1) Ureter damage in laparoscopic hysterectomy
A patient underwent a laparoscopic hysterectomy due to prolonged menstruation, pain and uterine muscle tumour. After the operation, the patient had increasing pain and signs of inflammation. More detailed examinations indicated ureteral injury that had probably been caused in connection with the hysterectomy. An attempt was made to repair the damage by placing a stent in the site of injury, but ultimately it had to be repaired surgically.
The hysterectomy was medically indicated. The operation conditions were normal in the laparoscopic procedure. However, the level of professional competence of an experienced physician specialising in hysterectomy was not reached in the operation. The ureteral injury could have been avoided by using a more careful operating technique.

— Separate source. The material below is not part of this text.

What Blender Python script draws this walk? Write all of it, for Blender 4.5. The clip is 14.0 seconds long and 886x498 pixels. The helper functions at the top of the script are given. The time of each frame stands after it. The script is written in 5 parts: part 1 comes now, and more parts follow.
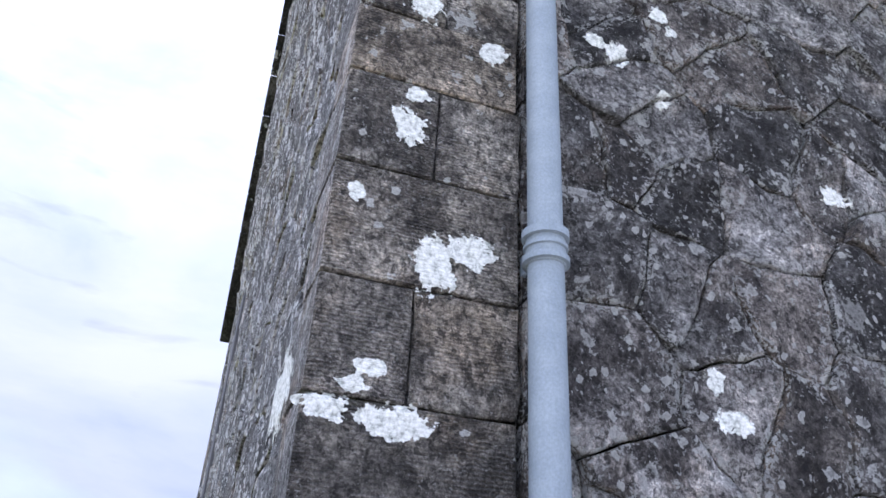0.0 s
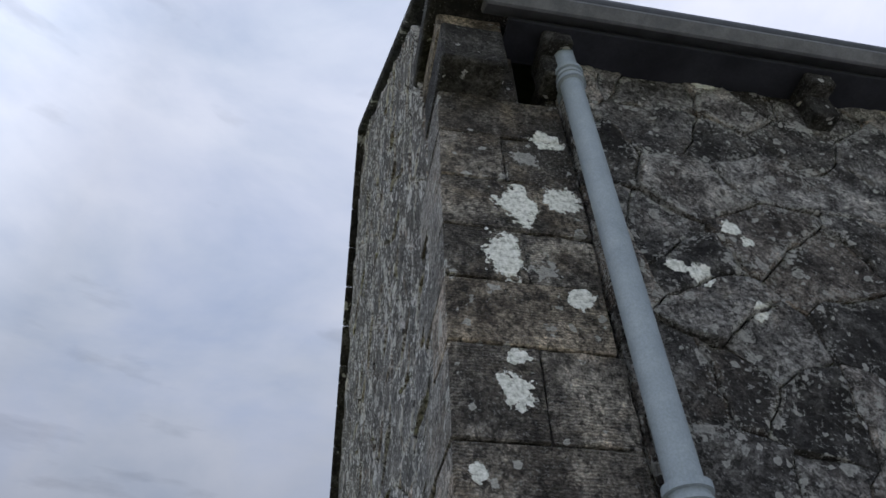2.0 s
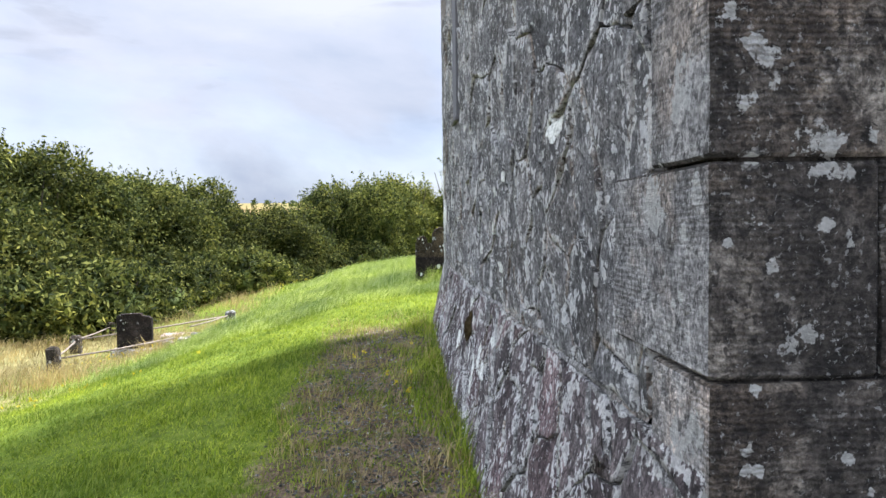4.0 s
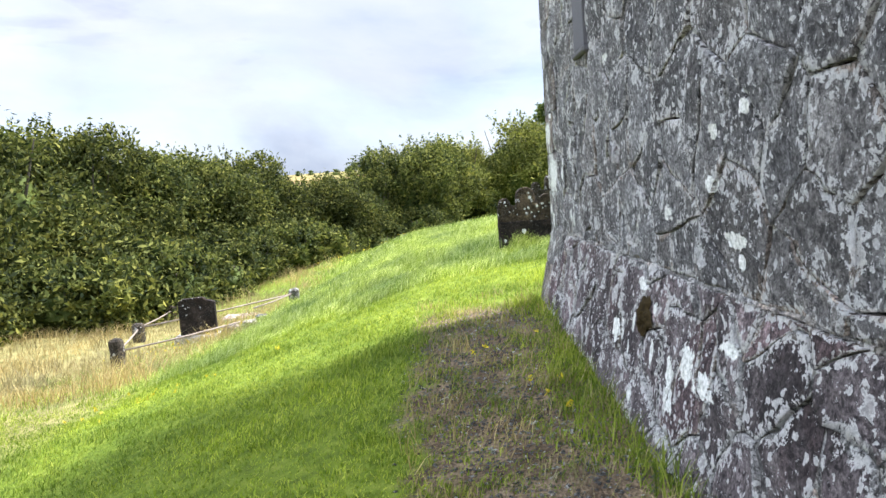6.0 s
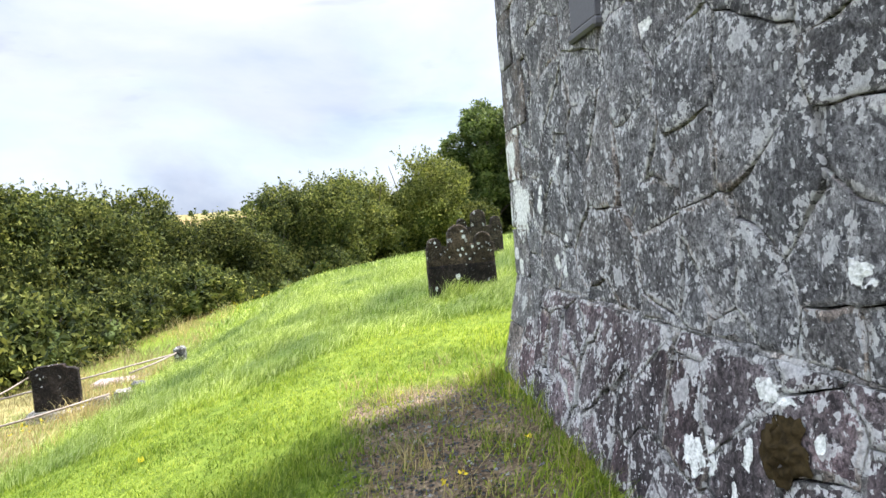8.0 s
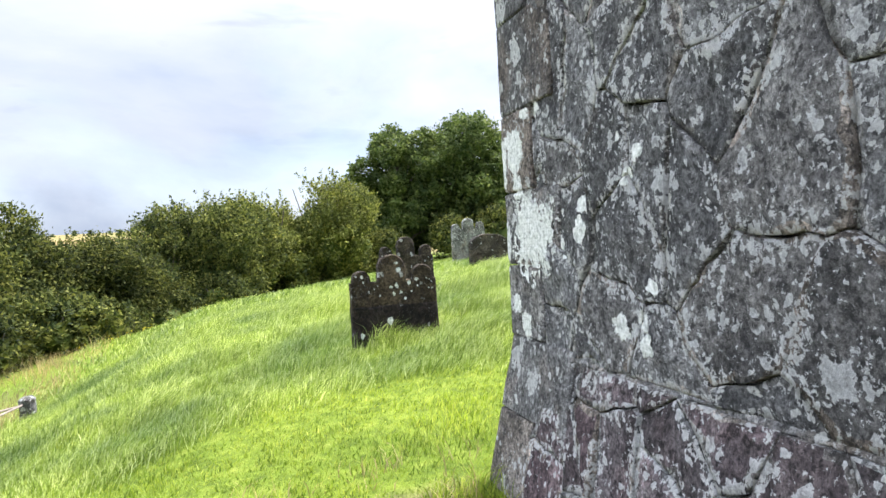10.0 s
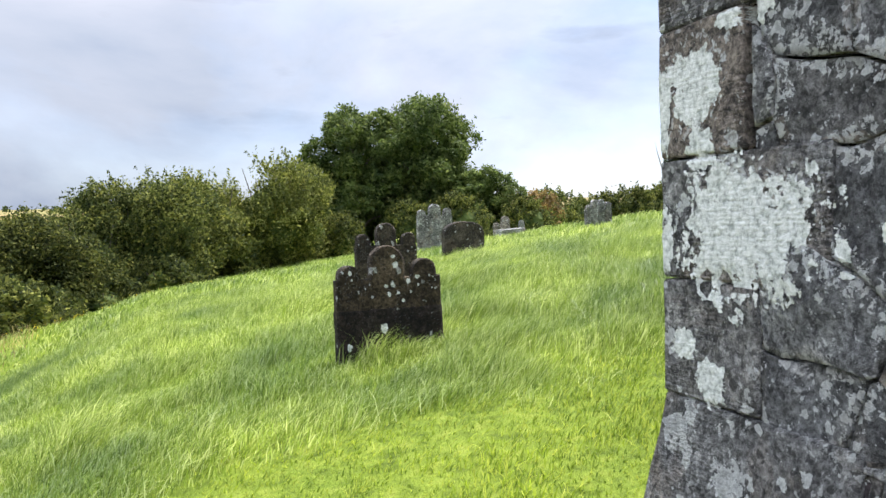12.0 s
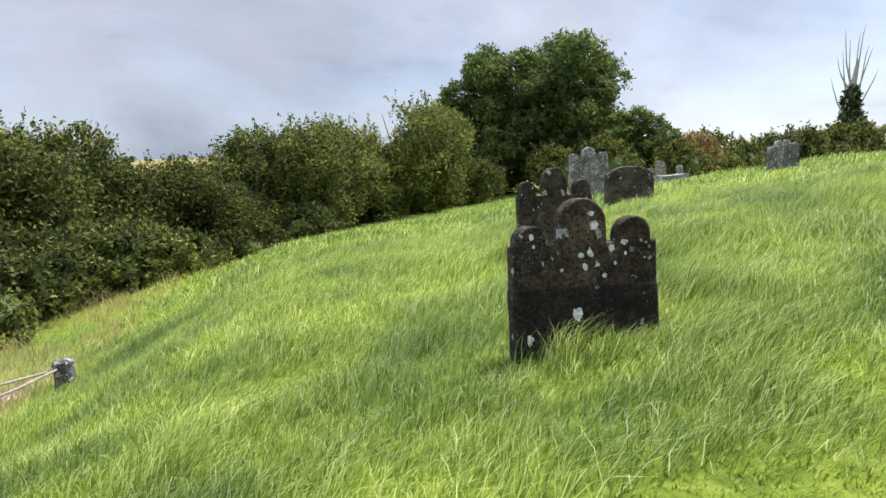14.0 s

The patient was compensated for personal injury caused by the resurgery and prolonged recovery.
2) Parts of placenta remaining in the uterus after childbirth
A patient's delivery proceeded normally. After childbirth, the placenta was described to have separated normally and that the placenta was complete. However, the patient required curettage three times because pieces of placenta were found to remain in the uterine cavity.
It is always possible in vaginal delivery that parts of placenta tissue remain in the uterus. Curettage of the uterine cavity may be required several times to remove all placenta material, even if the procedures were carried out appropriately.
The case did not meet the criteria for an injury compensable under the Patient Injuries Act.
3) Intrauterine device dislodged outside the uterus
A patient had an intrauterine device inserted for contraception. The patient had abnormal pain after the intrauterine device insertion. She had an ultrasonography that indicated the intrauterine device to be in the myometrium. The intrauterine device was removed and the symptoms alleviated.
The insertion of an intrauterine device, similarly to all intrauterine procedures, involves the risk of the intrauterine device ending up inside the myometrium or even perforating the uterus. The insertion of an intrauterine device is a "blind procedure", i.e. performed without visual contact. Therefore, perforation of the uterus or the intrauterine device ending up in the wrong place in connection with its insertion is a consequence that cannot always be avoided in spite of the insertion being carried out appropriately.
The treatment of the patient had been medically indicated and the consequence could not be avoided. Therefore, the case did not meet the criteria for an injury compensable under the Patient Injuries Act.